Há clonagens elaboradas e outras executadas de forma grosseira. As piores costumam ser adquiridas por outros bandidos, que sabem da falsificação e, assim, compram por menos da metade do valor do automóvel.
– Ele dizem que pegaram barato e que iriam usar até cair (ser pego pela polícia). Para este receptador, o legislador é extremamente complacente. Pena (mínima) de um ano não é nada para eles e, com o "esquema", podem pagar de bonitão na vila – aponta o delegado Mombach.
O GOLPE -
Outro esquema é a ação de estelionatários que vendem um veículo roubado e clonado como se fosse legal. O golpe é facilitado devido à desatenção das vítimas com as documentações e prazos necessários para uma transferência. Geralmente, o comprador é atraído por preços mais baratos. Com conversa apurada, os estelionatários inventam motivos para estarem vendendo em um valor pouco abaixo do mercado. Muitas vezes, os golpistas nem possuem o veículo que estão negociando e o encomendam com os receptadores, que fazem a informação se espalhar entre os ladrões.
O OUTRO LADRÃO -
Um destino conhecido de veículos roubados na Serra é são outros países como Paraguai e Bolívia. O alvo são caminhonetes e carros de luxo.

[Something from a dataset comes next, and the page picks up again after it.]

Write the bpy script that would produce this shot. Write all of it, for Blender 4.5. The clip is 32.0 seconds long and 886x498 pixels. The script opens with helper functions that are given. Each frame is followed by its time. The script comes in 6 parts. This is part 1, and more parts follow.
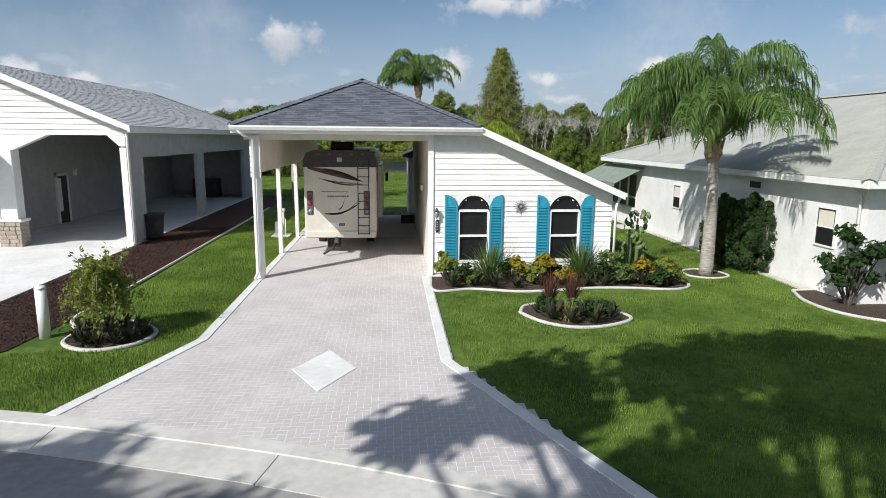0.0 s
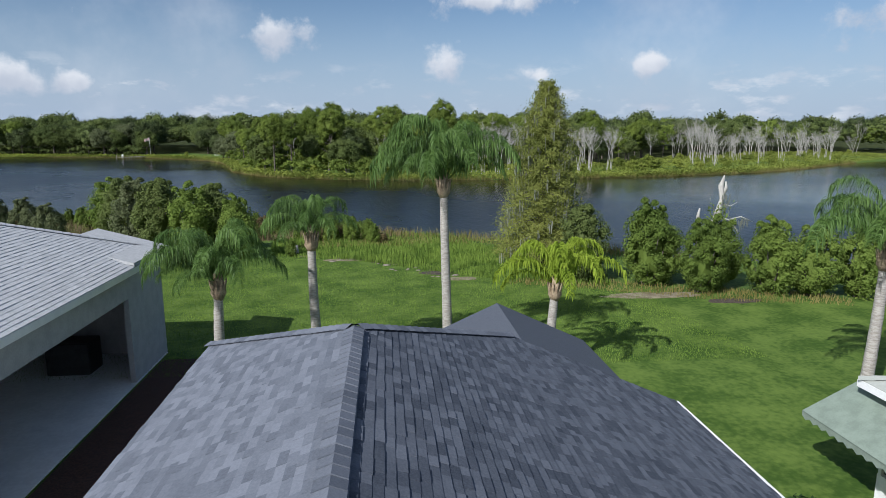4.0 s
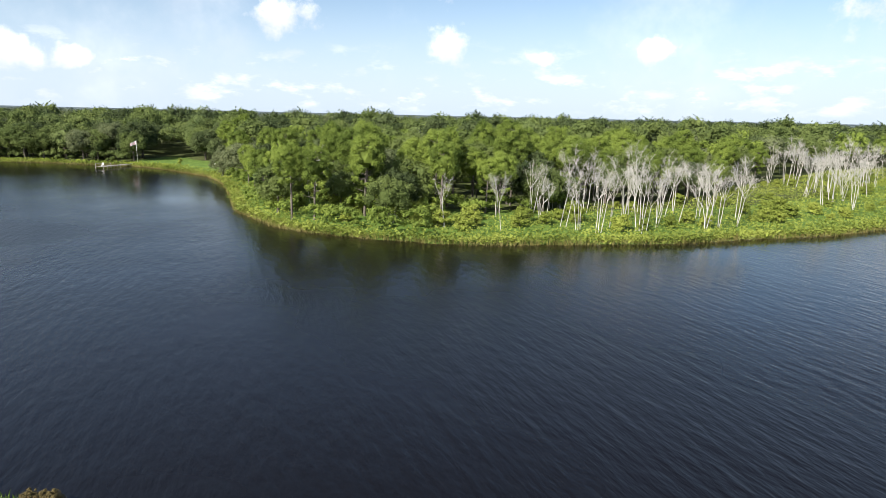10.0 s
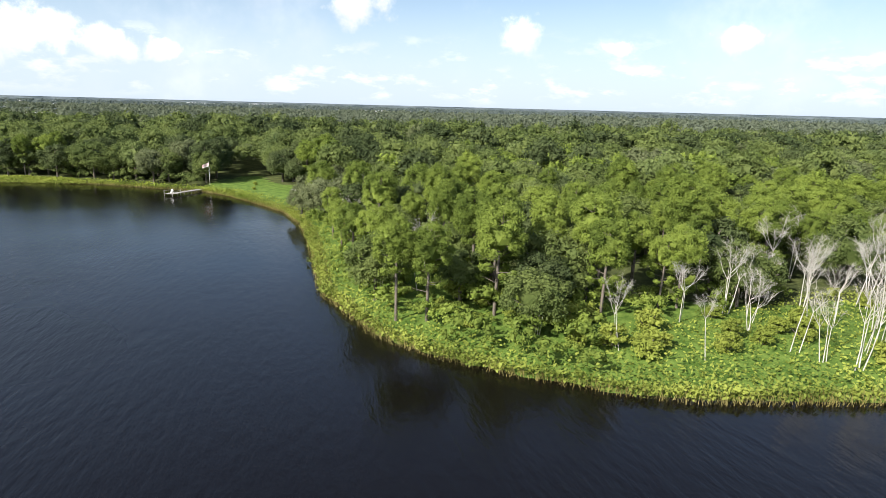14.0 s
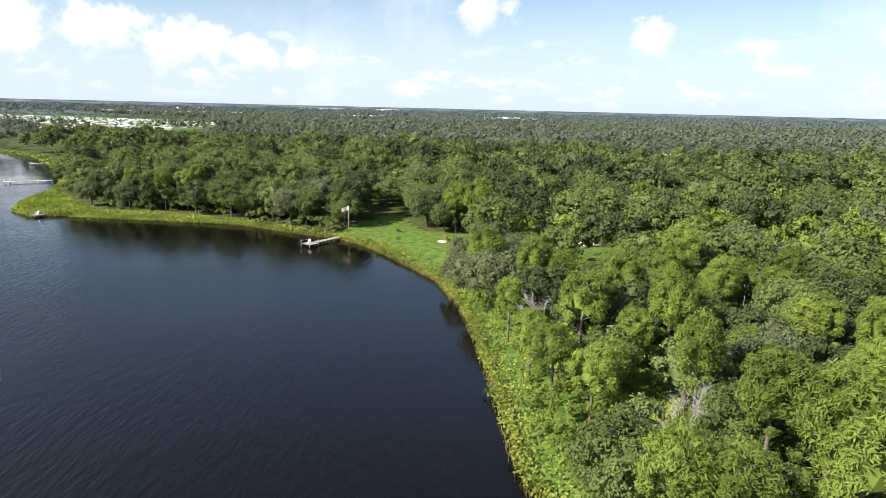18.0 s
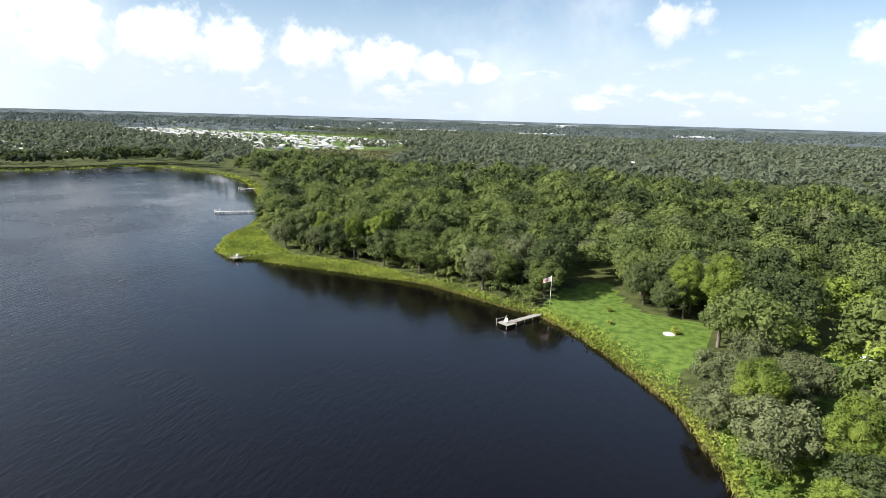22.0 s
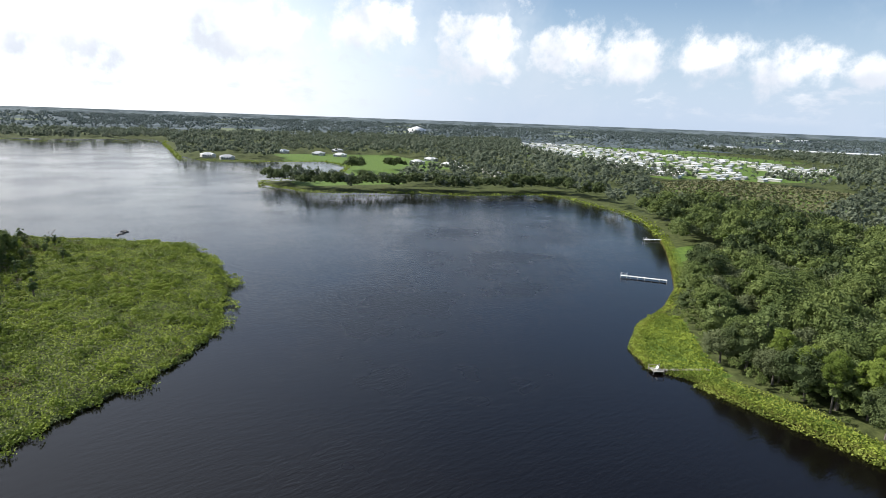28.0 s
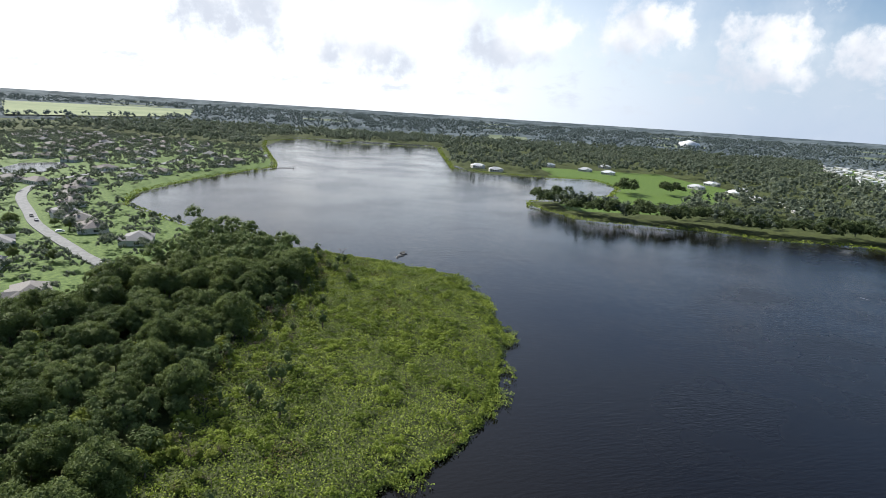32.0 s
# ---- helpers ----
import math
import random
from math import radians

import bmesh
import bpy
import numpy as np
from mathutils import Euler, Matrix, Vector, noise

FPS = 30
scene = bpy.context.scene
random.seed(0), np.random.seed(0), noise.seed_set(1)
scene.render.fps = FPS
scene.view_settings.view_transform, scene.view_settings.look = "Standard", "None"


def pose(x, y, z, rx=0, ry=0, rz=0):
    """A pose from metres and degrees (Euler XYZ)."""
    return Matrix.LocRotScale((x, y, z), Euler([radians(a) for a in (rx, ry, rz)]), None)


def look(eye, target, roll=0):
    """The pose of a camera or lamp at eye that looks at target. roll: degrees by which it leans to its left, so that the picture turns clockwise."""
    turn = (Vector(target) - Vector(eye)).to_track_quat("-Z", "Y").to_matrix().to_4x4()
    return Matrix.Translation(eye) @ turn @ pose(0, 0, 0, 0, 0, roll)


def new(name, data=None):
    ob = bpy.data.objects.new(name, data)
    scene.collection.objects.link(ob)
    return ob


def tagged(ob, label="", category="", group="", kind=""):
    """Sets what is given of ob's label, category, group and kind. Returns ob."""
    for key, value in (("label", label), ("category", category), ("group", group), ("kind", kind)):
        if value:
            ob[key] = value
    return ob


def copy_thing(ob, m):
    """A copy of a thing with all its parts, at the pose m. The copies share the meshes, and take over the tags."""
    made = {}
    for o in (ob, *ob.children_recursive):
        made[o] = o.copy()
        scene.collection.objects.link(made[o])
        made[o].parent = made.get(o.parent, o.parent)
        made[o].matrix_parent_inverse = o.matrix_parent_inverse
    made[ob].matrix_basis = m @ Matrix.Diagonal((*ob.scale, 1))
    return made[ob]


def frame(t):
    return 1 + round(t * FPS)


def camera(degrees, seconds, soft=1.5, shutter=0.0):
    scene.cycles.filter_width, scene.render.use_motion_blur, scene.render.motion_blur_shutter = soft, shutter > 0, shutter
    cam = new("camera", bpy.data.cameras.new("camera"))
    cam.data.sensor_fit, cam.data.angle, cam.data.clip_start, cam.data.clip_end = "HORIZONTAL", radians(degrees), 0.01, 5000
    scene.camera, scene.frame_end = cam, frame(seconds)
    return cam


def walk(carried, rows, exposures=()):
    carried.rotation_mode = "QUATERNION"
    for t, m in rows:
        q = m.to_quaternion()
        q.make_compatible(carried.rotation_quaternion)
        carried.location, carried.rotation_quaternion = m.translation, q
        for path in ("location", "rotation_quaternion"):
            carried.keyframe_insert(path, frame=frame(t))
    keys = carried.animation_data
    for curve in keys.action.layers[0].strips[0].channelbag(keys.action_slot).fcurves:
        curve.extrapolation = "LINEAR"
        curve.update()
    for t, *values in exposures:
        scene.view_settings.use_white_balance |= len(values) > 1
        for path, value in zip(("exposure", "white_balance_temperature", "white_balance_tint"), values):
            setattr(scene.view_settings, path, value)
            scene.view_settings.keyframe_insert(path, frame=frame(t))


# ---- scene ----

– Quando percebemos um pico de roubos de automóveis de luxo, fica claro a ligação. Estes automóveis possuem uma complexidade técnica e padrões diferentes, portanto exigem uma clonagem de qualidade. É organização criminosa superior. Os assaltantes mesmo estão em outro nível, com uma atuação especializada e um modo de operação sem aquela violência exagerada, que agride e humilha a vítima. Até no crime há uma "elegância" – comenta o chefe da Defrec.